Nous lisons aujourd’hui un passage exclusif de Jean, assez étonnant sur de nombreux aspects et qui a donné libre cours à la créativité théologique de l’église. Nous essaierons donc de rester factuels, dans le mesure du possible. Le texte se divise en 4 passages successifs : une introduction, la description de la scène du lavement des pieds, une 1ère interprétation avec Pierre et une seconde interprétation grâce à Jésus.
Il me paraît important de rappeler deux ou trois choses de l’époque de Jésus. Le lavement des pieds est une habitude courante au 1er siècle. A la maison, il se fait avant le repas comme un signe d’accueil ou d’hospitalité : il est exécuté par un esclave (non-hébreu car un commentaire talmudique d’Exode 21,2 spécifie ce point), par les enfants, par l’épouse parfois, éventuellement par les disciples d’un grand maître. A la synagogue, on fait ce geste avant de prier : cela fait partie de ce qu’ Aaron préconise à ses fils de faire avant d’entrer dans le Temple (Exode 30.19) et c’est encore une pratique courante chez les Musulmans. Le geste de se dépouiller de son vêtement et de se ceindre le dos est l’attitude typique du serviteur au travail, c’est tout simplement pour se donner plus de facilité dans les gestes. Certains exégètes verront dans ce geste le dépouillement de Jésus devant la croix, l’anticipation de sa nudité…
Il y a dans cette scènes deux points qui ne collent pas : cela se passe au milieu du repas et non avant, et c’est le maître lui-même qui s’y colle.
Pierre va réagir violemment car il n’est pas possible pour lui d’imaginer son maître abaissé à la tâche d’esclave sur ses propres pieds. Jésus n’expliquera pas son geste, il dira juste que c’est un geste nécessaire pour qui veut continuer à le fréquenter Jésus. Pierre tente alors de se rattraper en insistant sur le besoin de laver aussi la tête et les mains : il a cru que ce geste faisait partie d’un rituel de purification, comme certains le font avant la prière (voir le cas des musulmans). Et à cette proposition, Jésus répondra que ce n’est pas nécessaire. Pour lire entre les lignes, Jésus va d’abord expliquer que la séparation d’avec lui est nécessaire, qu’il faut faire le deuil de Jésus pour une vie durable avec le Christ. Il va expliquer ensuite que le service aux autres est plus efficace que les rites pour vivre avec Dieu, le salut par l’humilité plutôt que par la Torah.
La 2ème interprétation est donnée par Jésus lui-même, qui explique que la grandeur de sa souveraineté et de son autorité s’accomplit dans le service aux autres, et que s’il est capable de s’abaisser à le faire, alors ses disciples peuvent le faire aussi. C’est le rôle de l’exemple.

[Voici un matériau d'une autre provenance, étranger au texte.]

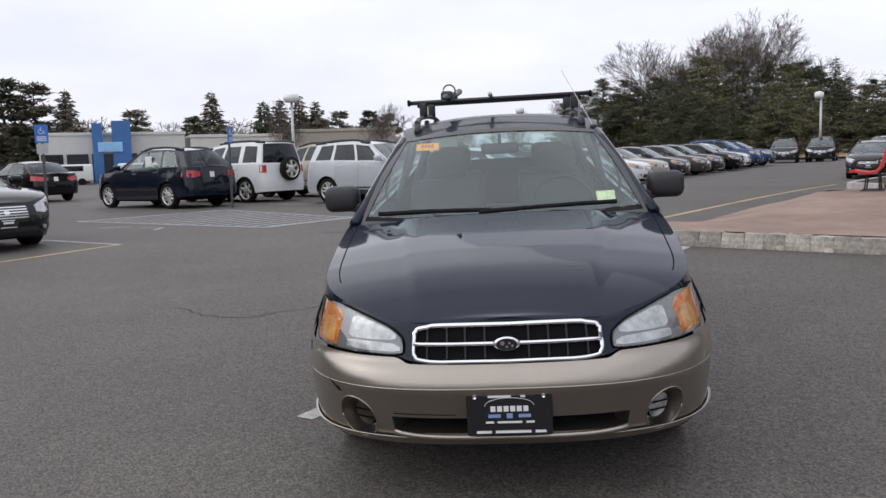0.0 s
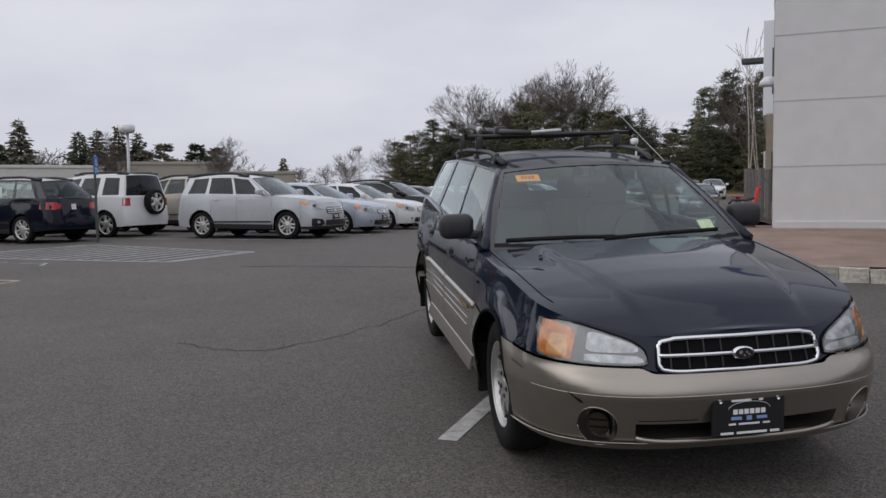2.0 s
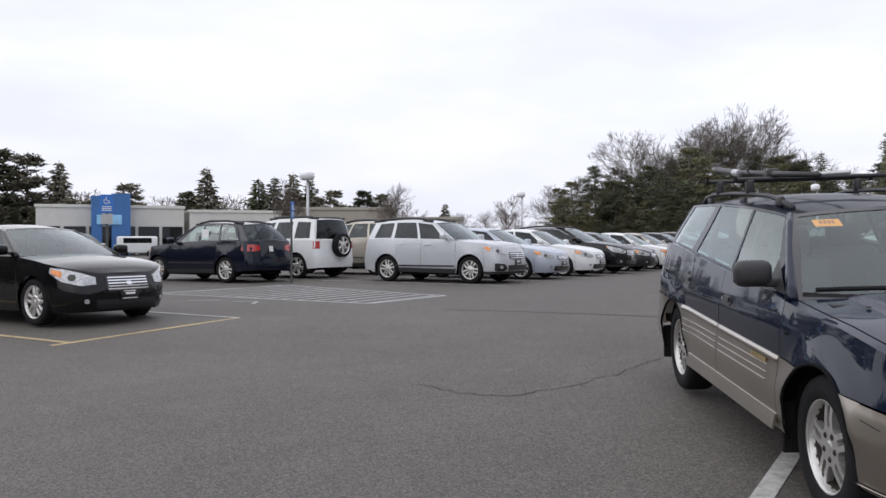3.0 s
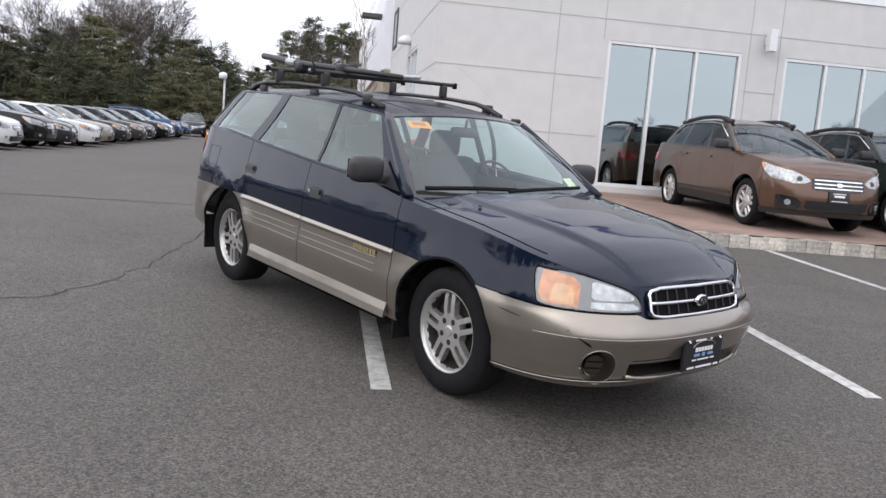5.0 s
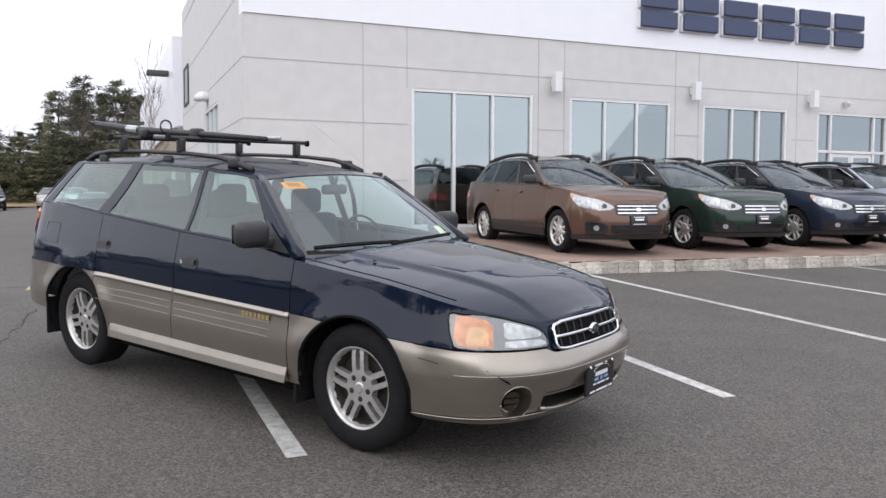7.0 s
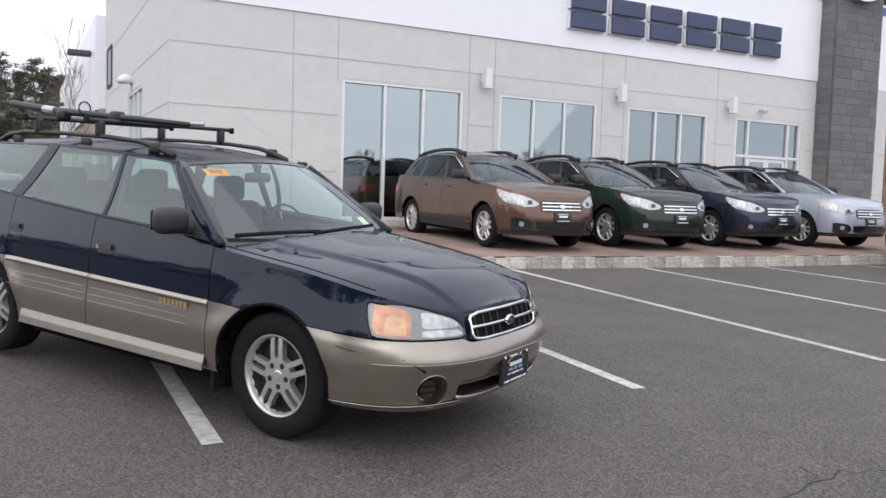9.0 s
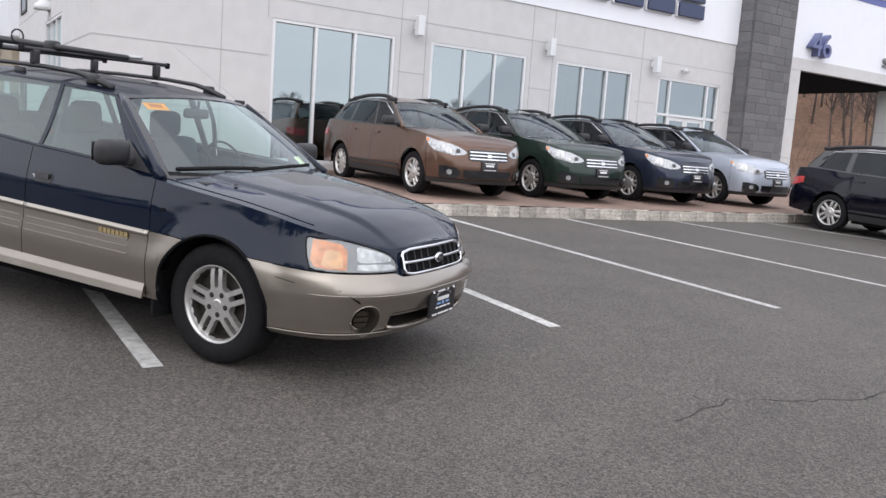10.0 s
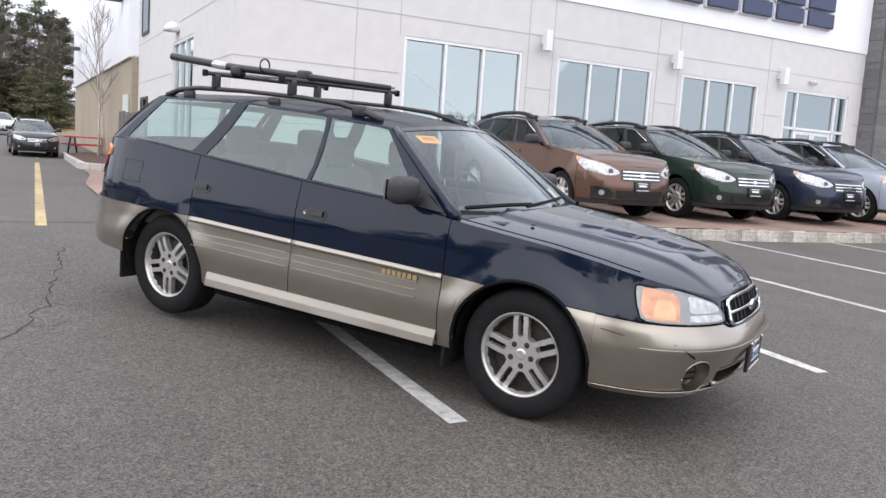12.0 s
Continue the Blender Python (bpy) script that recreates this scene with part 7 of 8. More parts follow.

Je ne pense pas qu’il soit nécessaire d’en dire plus, je laisse le soin aux membres du clergé de développer des épitres enflammés sur les symboles potentiels qui pourraient éventuellement se trouver dans ce passage. Ce qu’il convient de retenir en revanche est la chose suivante : Jean a inclus la description de ce lavement de pied (imaginaire ou pas) au début de la passion du Christ, et le rappel de la trahison de Judas qui vient juste après au v.18 le prouve, le lavement des pieds se situe juste avant la croix. Il y a bien entendu un parallèle entre l’exécution de Jésus et le sacrifice de l’agneau pascal de la religion juive ; au passage des animaux par la piscine de Bethesda (on se souvient de la guérison du paralysé) avant la porte des brebis correspond bien entendu ce lavement des pieds. Mais au-delà de cette construction littéraire, Jean nous dit que ce qui va se passer dans les heures qui viennent, Jésus le fera par amour. Et c’est ce message d’amour pour les autres, pour le plus petits, que Jésus entend bien laisser à ses disciples comme héritage à perpétuer.